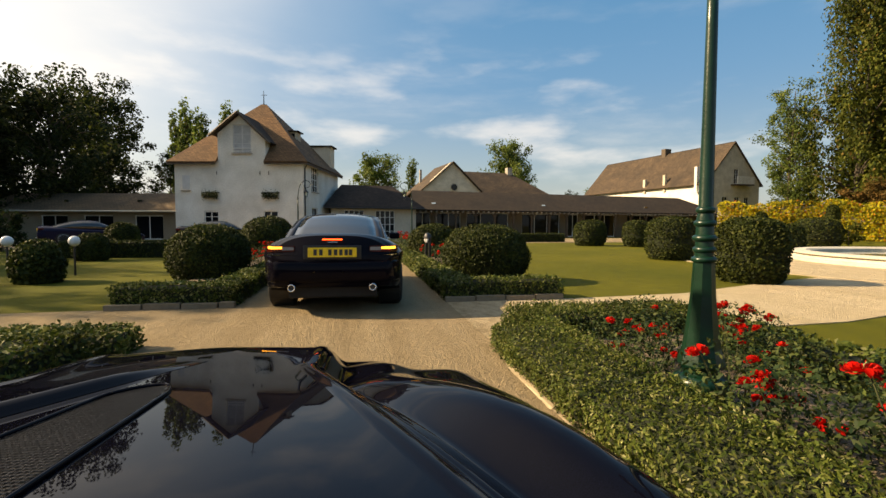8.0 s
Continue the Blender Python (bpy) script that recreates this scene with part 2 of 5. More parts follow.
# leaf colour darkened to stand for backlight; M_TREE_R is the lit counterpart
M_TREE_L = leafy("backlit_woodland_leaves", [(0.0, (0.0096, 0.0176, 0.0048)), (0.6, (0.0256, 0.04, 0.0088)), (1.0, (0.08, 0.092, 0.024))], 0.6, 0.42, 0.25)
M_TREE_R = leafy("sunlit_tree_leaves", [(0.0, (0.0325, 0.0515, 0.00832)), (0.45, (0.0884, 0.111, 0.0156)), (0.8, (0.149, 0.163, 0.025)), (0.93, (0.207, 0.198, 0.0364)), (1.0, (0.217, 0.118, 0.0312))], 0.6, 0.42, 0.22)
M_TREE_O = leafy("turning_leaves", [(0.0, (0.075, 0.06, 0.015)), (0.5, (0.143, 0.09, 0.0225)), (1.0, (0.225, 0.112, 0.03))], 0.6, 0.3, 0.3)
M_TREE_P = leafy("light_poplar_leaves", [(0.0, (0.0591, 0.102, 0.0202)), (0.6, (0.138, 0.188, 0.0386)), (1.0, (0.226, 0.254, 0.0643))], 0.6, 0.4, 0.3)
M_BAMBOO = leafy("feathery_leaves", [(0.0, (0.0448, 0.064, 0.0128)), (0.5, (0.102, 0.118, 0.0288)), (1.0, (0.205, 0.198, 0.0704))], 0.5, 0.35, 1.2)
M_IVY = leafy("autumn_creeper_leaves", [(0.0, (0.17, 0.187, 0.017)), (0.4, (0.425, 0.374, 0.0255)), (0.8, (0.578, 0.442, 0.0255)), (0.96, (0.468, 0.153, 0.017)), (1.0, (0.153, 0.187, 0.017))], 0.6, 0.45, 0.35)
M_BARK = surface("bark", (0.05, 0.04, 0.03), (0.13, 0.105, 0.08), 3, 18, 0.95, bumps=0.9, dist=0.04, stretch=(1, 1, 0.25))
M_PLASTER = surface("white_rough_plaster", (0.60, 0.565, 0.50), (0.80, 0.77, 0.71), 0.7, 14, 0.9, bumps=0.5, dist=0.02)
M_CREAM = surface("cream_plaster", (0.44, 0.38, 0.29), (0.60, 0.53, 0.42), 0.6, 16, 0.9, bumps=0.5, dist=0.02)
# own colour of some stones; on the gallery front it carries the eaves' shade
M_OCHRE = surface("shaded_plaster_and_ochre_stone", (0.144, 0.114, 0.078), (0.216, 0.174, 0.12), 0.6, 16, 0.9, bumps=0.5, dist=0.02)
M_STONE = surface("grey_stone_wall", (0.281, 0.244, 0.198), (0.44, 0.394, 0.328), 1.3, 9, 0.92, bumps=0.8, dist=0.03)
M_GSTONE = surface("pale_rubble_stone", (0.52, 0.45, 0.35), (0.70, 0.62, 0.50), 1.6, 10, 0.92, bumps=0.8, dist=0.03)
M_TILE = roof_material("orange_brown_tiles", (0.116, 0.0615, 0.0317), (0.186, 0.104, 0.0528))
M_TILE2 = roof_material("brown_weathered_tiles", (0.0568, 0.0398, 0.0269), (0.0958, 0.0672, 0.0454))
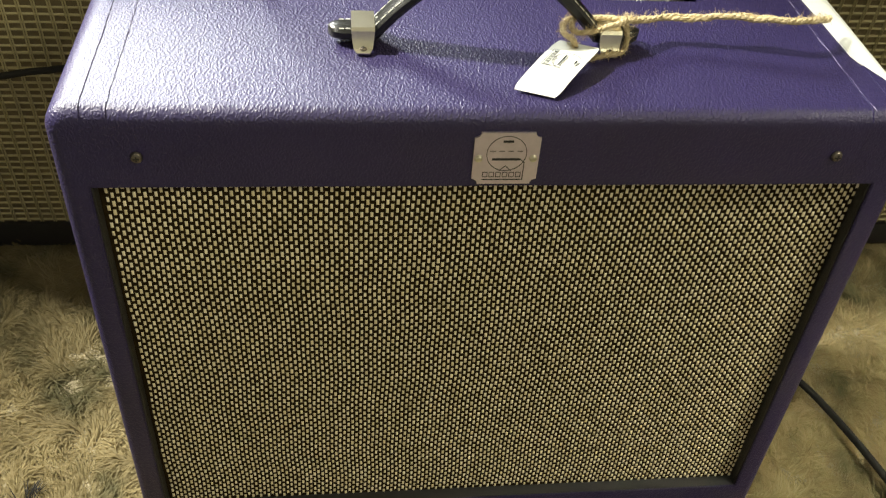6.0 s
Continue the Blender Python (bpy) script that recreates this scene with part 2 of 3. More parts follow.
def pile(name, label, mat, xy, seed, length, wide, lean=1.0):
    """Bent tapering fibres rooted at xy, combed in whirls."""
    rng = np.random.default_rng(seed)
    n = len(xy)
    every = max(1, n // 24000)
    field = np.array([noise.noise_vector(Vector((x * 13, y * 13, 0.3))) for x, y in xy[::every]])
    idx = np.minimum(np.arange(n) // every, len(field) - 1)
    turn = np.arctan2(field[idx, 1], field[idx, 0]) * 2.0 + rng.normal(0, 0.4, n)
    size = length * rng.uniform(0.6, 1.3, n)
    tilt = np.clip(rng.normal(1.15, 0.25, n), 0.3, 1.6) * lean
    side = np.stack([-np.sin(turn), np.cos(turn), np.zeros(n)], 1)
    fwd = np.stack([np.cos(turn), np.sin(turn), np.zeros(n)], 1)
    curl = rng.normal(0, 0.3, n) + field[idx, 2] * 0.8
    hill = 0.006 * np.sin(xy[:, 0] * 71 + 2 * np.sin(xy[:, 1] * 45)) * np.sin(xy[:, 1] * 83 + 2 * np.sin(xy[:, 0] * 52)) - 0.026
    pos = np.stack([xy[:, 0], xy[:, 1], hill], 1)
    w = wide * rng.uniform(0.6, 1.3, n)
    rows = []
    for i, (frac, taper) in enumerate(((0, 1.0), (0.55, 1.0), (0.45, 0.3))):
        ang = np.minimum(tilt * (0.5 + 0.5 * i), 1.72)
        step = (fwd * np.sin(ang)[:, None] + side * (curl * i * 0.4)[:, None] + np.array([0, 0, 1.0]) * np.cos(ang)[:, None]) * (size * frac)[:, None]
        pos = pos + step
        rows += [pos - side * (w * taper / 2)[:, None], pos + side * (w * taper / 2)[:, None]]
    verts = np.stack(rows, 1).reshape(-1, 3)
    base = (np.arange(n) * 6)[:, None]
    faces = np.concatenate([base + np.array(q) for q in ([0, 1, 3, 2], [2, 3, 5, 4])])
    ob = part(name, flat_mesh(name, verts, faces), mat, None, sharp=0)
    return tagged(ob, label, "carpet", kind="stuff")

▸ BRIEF
Please repeat the entries exactly. Do not include the pictures.

▸ CORRECT RESPONSE
8.0 s
Continue the Blender Python (bpy) script that recreates this scene with part 2 of 5. More parts follow.
# leaf colour darkened to stand for backlight; M_TREE_R is the lit counterpart
M_TREE_L = leafy("backlit_woodland_leaves", [(0.0, (0.0096, 0.0176, 0.0048)), (0.6, (0.0256, 0.04, 0.0088)), (1.0, (0.08, 0.092, 0.024))], 0.6, 0.42, 0.25)
M_TREE_R = leafy("sunlit_tree_leaves", [(0.0, (0.0325, 0.0515, 0.00832)), (0.45, (0.0884, 0.111, 0.0156)), (0.8, (0.149, 0.163, 0.025)), (0.93, (0.207, 0.198, 0.0364)), (1.0, (0.217, 0.118, 0.0312))], 0.6, 0.42, 0.22)
M_TREE_O = leafy("turning_leaves", [(0.0, (0.075, 0.06, 0.015)), (0.5, (0.143, 0.09, 0.0225)), (1.0, (0.225, 0.112, 0.03))], 0.6, 0.3, 0.3)
M_TREE_P = leafy("light_poplar_leaves", [(0.0, (0.0591, 0.102, 0.0202)), (0.6, (0.138, 0.188, 0.0386)), (1.0, (0.226, 0.254, 0.0643))], 0.6, 0.4, 0.3)
M_BAMBOO = leafy("feathery_leaves", [(0.0, (0.0448, 0.064, 0.0128)), (0.5, (0.102, 0.118, 0.0288)), (1.0, (0.205, 0.198, 0.0704))], 0.5, 0.35, 1.2)
M_IVY = leafy("autumn_creeper_leaves", [(0.0, (0.17, 0.187, 0.017)), (0.4, (0.425, 0.374, 0.0255)), (0.8, (0.578, 0.442, 0.0255)), (0.96, (0.468, 0.153, 0.017)), (1.0, (0.153, 0.187, 0.017))], 0.6, 0.45, 0.35)
M_BARK = surface("bark", (0.05, 0.04, 0.03), (0.13, 0.105, 0.08), 3, 18, 0.95, bumps=0.9, dist=0.04, stretch=(1, 1, 0.25))
M_PLASTER = surface("white_rough_plaster", (0.60, 0.565, 0.50), (0.80, 0.77, 0.71), 0.7, 14, 0.9, bumps=0.5, dist=0.02)
M_CREAM = surface("cream_plaster", (0.44, 0.38, 0.29), (0.60, 0.53, 0.42), 0.6, 16, 0.9, bumps=0.5, dist=0.02)
# own colour of some stones; on the gallery front it carries the eaves' shade
M_OCHRE = surface("shaded_plaster_and_ochre_stone", (0.144, 0.114, 0.078), (0.216, 0.174, 0.12), 0.6, 16, 0.9, bumps=0.5, dist=0.02)
M_STONE = surface("grey_stone_wall", (0.281, 0.244, 0.198), (0.44, 0.394, 0.328), 1.3, 9, 0.92, bumps=0.8, dist=0.03)
M_GSTONE = surface("pale_rubble_stone", (0.52, 0.45, 0.35), (0.70, 0.62, 0.50), 1.6, 10, 0.92, bumps=0.8, dist=0.03)
M_TILE = roof_material("orange_brown_tiles", (0.116, 0.0615, 0.0317), (0.186, 0.104, 0.0528))
M_TILE2 = roof_material("brown_weathered_tiles", (0.0568, 0.0398, 0.0269), (0.0958, 0.0672, 0.0454))
6.0 s
Continue the Blender Python (bpy) script that recreates this scene with part 2 of 3. More parts follow.
def pile(name, label, mat, xy, seed, length, wide, lean=1.0):
    """Bent tapering fibres rooted at xy, combed in whirls."""
    rng = np.random.default_rng(seed)
    n = len(xy)
    every = max(1, n // 24000)
    field = np.array([noise.noise_vector(Vector((x * 13, y * 13, 0.3))) for x, y in xy[::every]])
    idx = np.minimum(np.arange(n) // every, len(field) - 1)
    turn = np.arctan2(field[idx, 1], field[idx, 0]) * 2.0 + rng.normal(0, 0.4, n)
    size = length * rng.uniform(0.6, 1.3, n)
    tilt = np.clip(rng.normal(1.15, 0.25, n), 0.3, 1.6) * lean
    side = np.stack([-np.sin(turn), np.cos(turn), np.zeros(n)], 1)
    fwd = np.stack([np.cos(turn), np.sin(turn), np.zeros(n)], 1)
    curl = rng.normal(0, 0.3, n) + field[idx, 2] * 0.8
    hill = 0.006 * np.sin(xy[:, 0] * 71 + 2 * np.sin(xy[:, 1] * 45)) * np.sin(xy[:, 1] * 83 + 2 * np.sin(xy[:, 0] * 52)) - 0.026
    pos = np.stack([xy[:, 0], xy[:, 1], hill], 1)
    w = wide * rng.uniform(0.6, 1.3, n)
    rows = []
    for i, (frac, taper) in enumerate(((0, 1.0), (0.55, 1.0), (0.45, 0.3))):
        ang = np.minimum(tilt * (0.5 + 0.5 * i), 1.72)
        step = (fwd * np.sin(ang)[:, None] + side * (curl * i * 0.4)[:, None] + np.array([0, 0, 1.0]) * np.cos(ang)[:, None]) * (size * frac)[:, None]
        pos = pos + step
        rows += [pos - side * (w * taper / 2)[:, None], pos + side * (w * taper / 2)[:, None]]
    verts = np.stack(rows, 1).reshape(-1, 3)
    base = (np.arange(n) * 6)[:, None]
    faces = np.concatenate([base + np.array(q) for q in ([0, 1, 3, 2], [2, 3, 5, 4])])
    ob = part(name, flat_mesh(name, verts, faces), mat, None, sharp=0)
    return tagged(ob, label, "carpet", kind="stuff")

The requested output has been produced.